Without the pictures, repeat the listing character for character.

########################################

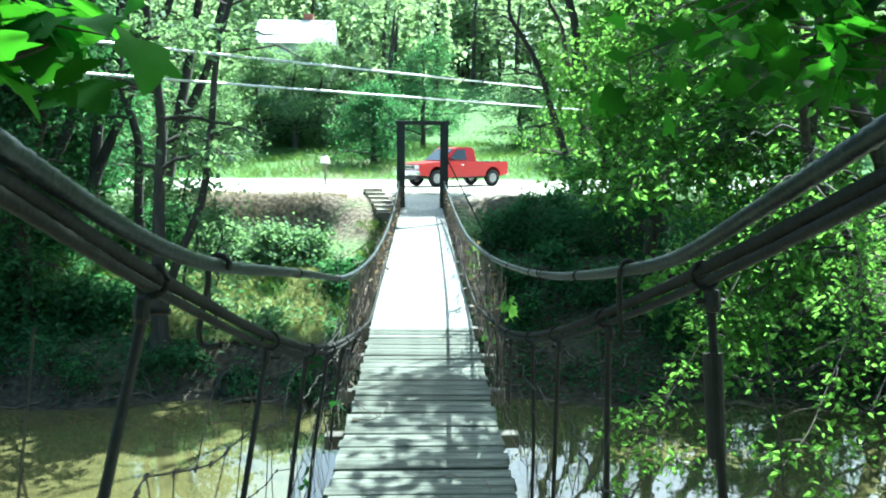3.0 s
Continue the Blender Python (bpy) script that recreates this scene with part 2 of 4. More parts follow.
class Soup:
    """Vertices and faces gathered for one mesh."""

    def __init__(self):
        self.v, self.f, self.n = [], [], 0

    def tube(self, pts, r, seg=5, twist=0.0, lobes=0, depth=0.0):
        P = np.array(pts, float)
        T = np.gradient(P, axis=0)
        T /= np.linalg.norm(T, axis=1)[:, None] + 1e-9
        up = np.where(np.abs(T[:, 2:3]) < 0.9, np.array([[0, 0, 1.0]]), np.array([[0, 1.0, 0]]))
        U = np.cross(T, up)
        U /= np.linalg.norm(U, axis=1)[:, None] + 1e-9
        W = np.cross(U, T)
        R = np.broadcast_to(np.asarray(r, float), (len(P),))
        run = np.concatenate([[0], np.cumsum(np.linalg.norm(np.diff(P, axis=0), axis=1))])
        base = self.n
        for k in range(seg):
            a = 2 * math.pi * k / seg
            rr = R * (1 - depth + depth * np.abs(np.cos(0.5 * lobes * (a + twist * run)))) if lobes else R
            self.v.append(P + (U * math.cos(a) + W * math.sin(a)) * rr[:, None])
        n = len(P)
        for k in range(seg):
            k2 = (k + 1) % seg
            i = np.arange(n - 1)
            self.f.append(np.stack([base + k * n + i, base + k2 * n + i, base + k2 * n + i + 1, base + k * n + i + 1], 1))
        self.n += n * seg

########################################

FULL ANSWER:
3.0 s
Continue the Blender Python (bpy) script that recreates this scene with part 2 of 4. More parts follow.
class Soup:
    """Vertices and faces gathered for one mesh."""

    def __init__(self):
        self.v, self.f, self.n = [], [], 0

    def tube(self, pts, r, seg=5, twist=0.0, lobes=0, depth=0.0):
        P = np.array(pts, float)
        T = np.gradient(P, axis=0)
        T /= np.linalg.norm(T, axis=1)[:, None] + 1e-9
        up = np.where(np.abs(T[:, 2:3]) < 0.9, np.array([[0, 0, 1.0]]), np.array([[0, 1.0, 0]]))
        U = np.cross(T, up)
        U /= np.linalg.norm(U, axis=1)[:, None] + 1e-9
        W = np.cross(U, T)
        R = np.broadcast_to(np.asarray(r, float), (len(P),))
        run = np.concatenate([[0], np.cumsum(np.linalg.norm(np.diff(P, axis=0), axis=1))])
        base = self.n
        for k in range(seg):
            a = 2 * math.pi * k / seg
            rr = R * (1 - depth + depth * np.abs(np.cos(0.5 * lobes * (a + twist * run)))) if lobes else R
            self.v.append(P + (U * math.cos(a) + W * math.sin(a)) * rr[:, None])
        n = len(P)
        for k in range(seg):
            k2 = (k + 1) % seg
            i = np.arange(n - 1)
            self.f.append(np.stack([base + k * n + i, base + k2 * n + i, base + k2 * n + i + 1, base + k * n + i + 1], 1))
        self.n += n * seg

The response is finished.